One play later, Bollinger took the ball in himself for a touchdown on a quarterback sneak.

“Jonathan dropped one, and I said, ‘Hey, we’re going to make this play, guys,'” Bollinger said. “It doesn’t always work out that way, but today we had an opportunity and we made the plays when they counted at the end.”

Bollinger, who was named the game’s offensive MVP, finished with 163 yards and two touchdowns through the air while piling up 82 yards and that late touchdown on 20 carries.

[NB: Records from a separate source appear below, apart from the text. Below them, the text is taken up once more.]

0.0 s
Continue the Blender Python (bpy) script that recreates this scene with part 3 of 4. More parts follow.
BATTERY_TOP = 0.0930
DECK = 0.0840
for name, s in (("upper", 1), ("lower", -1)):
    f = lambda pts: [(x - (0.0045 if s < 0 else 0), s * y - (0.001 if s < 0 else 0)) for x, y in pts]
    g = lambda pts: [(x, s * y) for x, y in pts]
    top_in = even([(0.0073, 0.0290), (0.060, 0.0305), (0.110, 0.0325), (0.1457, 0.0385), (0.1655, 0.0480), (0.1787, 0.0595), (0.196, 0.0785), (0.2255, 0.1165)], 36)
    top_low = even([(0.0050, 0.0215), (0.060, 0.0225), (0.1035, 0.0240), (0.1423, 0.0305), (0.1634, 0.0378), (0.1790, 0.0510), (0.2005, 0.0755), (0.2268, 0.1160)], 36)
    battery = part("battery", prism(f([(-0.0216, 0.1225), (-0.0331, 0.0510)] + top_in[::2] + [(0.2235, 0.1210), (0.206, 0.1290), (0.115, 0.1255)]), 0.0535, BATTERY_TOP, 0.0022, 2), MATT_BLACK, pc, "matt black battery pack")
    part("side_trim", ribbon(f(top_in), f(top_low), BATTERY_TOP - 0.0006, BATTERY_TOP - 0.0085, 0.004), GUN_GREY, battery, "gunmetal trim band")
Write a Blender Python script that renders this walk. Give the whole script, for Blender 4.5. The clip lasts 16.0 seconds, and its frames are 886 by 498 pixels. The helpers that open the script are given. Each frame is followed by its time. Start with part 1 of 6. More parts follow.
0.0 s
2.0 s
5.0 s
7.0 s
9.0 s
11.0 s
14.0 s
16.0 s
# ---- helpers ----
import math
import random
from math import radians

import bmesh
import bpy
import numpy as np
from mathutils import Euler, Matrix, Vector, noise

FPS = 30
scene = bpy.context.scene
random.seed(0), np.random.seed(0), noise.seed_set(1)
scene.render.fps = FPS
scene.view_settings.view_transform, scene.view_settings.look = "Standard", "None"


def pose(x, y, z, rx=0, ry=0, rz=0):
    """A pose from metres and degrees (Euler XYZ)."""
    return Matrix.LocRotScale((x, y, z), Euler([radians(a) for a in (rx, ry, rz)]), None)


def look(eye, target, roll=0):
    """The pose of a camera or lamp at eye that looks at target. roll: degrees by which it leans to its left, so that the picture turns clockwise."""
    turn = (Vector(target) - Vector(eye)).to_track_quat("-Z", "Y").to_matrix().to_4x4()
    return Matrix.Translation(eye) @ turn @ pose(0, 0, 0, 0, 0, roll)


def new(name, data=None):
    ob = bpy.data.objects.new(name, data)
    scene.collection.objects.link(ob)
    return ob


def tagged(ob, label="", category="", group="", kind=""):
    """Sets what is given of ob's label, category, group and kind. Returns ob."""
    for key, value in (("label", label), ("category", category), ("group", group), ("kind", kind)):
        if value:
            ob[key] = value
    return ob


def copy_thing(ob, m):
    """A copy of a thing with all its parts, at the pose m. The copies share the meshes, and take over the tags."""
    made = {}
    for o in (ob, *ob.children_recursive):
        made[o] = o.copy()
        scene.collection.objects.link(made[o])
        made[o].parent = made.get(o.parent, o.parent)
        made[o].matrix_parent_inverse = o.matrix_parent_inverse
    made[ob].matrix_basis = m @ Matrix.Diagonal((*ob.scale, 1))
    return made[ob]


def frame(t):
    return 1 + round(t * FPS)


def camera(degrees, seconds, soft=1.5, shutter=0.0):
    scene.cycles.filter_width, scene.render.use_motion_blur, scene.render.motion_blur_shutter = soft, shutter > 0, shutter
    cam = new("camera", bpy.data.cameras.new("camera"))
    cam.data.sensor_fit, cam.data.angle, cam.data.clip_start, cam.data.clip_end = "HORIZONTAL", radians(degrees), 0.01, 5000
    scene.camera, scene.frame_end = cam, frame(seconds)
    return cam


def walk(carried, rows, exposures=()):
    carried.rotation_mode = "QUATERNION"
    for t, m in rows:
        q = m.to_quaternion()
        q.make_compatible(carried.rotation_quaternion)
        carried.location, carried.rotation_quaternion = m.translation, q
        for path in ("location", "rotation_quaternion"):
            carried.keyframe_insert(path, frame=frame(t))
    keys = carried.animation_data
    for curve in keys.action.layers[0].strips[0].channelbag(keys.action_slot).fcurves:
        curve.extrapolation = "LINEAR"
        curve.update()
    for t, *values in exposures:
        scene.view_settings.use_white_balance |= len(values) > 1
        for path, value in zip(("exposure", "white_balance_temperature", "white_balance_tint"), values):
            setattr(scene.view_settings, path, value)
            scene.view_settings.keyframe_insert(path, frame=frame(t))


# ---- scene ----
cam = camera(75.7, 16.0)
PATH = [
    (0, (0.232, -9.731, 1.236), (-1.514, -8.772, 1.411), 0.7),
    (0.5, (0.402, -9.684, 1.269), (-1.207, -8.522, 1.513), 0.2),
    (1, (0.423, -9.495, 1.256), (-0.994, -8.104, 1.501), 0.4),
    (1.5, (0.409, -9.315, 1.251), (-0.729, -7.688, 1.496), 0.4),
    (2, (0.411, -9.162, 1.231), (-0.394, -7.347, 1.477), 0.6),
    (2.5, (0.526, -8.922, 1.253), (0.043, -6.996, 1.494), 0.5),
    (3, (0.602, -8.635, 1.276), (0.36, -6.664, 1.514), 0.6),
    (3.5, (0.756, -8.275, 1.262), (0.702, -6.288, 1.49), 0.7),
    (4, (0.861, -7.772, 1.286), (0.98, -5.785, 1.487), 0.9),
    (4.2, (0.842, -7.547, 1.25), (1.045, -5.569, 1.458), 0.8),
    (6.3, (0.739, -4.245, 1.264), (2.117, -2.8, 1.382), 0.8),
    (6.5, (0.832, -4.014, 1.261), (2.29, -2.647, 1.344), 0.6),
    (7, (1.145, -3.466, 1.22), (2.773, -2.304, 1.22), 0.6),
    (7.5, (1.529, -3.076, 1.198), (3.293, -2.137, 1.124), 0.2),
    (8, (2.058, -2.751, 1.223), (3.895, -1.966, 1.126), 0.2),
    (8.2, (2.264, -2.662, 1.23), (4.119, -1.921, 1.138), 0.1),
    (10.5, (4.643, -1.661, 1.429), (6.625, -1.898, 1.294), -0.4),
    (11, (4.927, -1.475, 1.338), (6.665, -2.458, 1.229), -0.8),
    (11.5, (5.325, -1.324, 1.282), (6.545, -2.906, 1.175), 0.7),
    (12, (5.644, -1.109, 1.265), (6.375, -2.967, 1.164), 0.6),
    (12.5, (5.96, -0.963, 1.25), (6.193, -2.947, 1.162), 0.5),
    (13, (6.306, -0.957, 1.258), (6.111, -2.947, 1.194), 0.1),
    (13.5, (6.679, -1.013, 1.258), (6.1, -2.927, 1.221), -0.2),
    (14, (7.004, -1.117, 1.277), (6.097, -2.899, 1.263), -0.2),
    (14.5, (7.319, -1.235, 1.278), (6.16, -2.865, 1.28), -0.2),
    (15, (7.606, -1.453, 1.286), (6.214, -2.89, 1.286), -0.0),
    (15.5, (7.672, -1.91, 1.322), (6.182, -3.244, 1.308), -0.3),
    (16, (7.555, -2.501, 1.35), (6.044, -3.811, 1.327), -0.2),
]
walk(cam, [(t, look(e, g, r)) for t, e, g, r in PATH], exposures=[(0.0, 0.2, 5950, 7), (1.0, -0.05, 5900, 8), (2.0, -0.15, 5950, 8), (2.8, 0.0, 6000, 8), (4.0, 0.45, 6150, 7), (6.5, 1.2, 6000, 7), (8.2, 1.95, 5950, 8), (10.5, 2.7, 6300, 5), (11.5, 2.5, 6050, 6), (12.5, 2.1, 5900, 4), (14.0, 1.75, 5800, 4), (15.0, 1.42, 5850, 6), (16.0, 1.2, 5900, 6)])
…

The Wisconsin defense clamped down in overtime, stifling Colorado’s rushing attack, which played much of the fourth quarter and all of overtime without Doak Walker finalist Chris Brown, who left the game with a concussion. Brown’s replacement, Wisconsin native Brian Calhoun, couldn’t manage positive yards in overtime and the UW defense forced Brougham to kick the 45-yarder, which he missed.

When it came time for Allen’s attempt, Wisconsin head coach Barry Alvarez had no doubt his kicker, who struggled with consistency throughout the season, would make the kick.

“Mike Allen, it’s amazing. I don’t even want to try and figure out kickers. But for some reason, I was confident on that last kick.” Alvarez said. “He had the best look in his eye, he was hitting everything all game. I didn’t look into his eyes and see the back of his head or anything.”

The game started dubiously for Bollinger, who drove UW down to the Colorado 17-yard line before throwing an interception that Don Strickland returned 91 yards for a touchdown.

UW quickly got the score back quickly, though, after Scott Starks picked off Robert Hodge on the Buffaloes’ second play from scrimmage. Three Anthony Davis runs, including a four-yard TD scamper, and an Allen extra point later, it was 7-7.

Colorado answered on their next possession, putting together a masterful 83-yard drive capped by a 10-yard TD pass from Hodge to D.J. Hackett on the last play of the first quarter.

Wisconsin took a 21-14 lead into the locker room, however, thanks to two Colorado turnovers. The Badgers turned interceptions by Jim Leonhard and Darius Jones into touchdowns, with Bollinger finding Williams in the back of the end zone to tie the game at 14 and connecting with Charles on a quick slant for the Badgers’ third score.

After an impressive first half in which they dominated time of possession and rushed for 117 yards, compared to only 44 for Colorado, the Badgers looked shaky at the start of the second stanza.

Leonhard, UW’s normally sure-handed punt returner who was hindered by protective padding on his hand, muffed a punt after the Badgers stopped Colorado deep in their own territory and the Buffaloes recovered.

On the Buffs’ next possession, the hulking, 6-foot-3 Brown, who is built more like a defensive end than a tailback, displayed why he is the most workmanlike back in the nation, carrying the ball seven consecutive times before punching the ball into the end zone on a 4-yard run to tie the score at 21.

Misfortune struck the Badgers again, as on the first play of the next series, Davis fumbled on the UW 17-yard line and Colorado recovered. Three plays later, Zac Colvin found D.J. Hackett in the end zone from 11 yards out, and Brougham’s extra point made it 28-21 Colorado.

The Badgers struggled to move the football in the fourth quarter, and couldn’t get closer than the Colorado 37-yard line before Bollinger’s game-tying drive with less than three minutes remaining.

It seemed the Badgers might not get another chance after Bollinger’s 45-yard fourth-down heave sailed through the hands of Williams near the end zone with 3:29 remaining. But the Wisconsin defense played the best it has all season on Colorado’s next possession, forcing the Buffs to go three-and-out and giving Bollinger a chance to work his magic one last time. Linebackers Alex Lewis and Jeff Mack, who was named Defensive MVP thanks to his nine tackles, including three for a loss, both came up with big stops on the final Colorado drive of regulation.

“I’m very proud of the way our guys competed. I thought they really went after things, never gave up, and just refused to lose, led by our quarterback,” Alvarez said. “I don’t know if I’ve ever been with someone who has competed as hard and led the way he did. It’s contagious, his competitiveness, and I thought he saved his best for last. It was an awesome ball game.”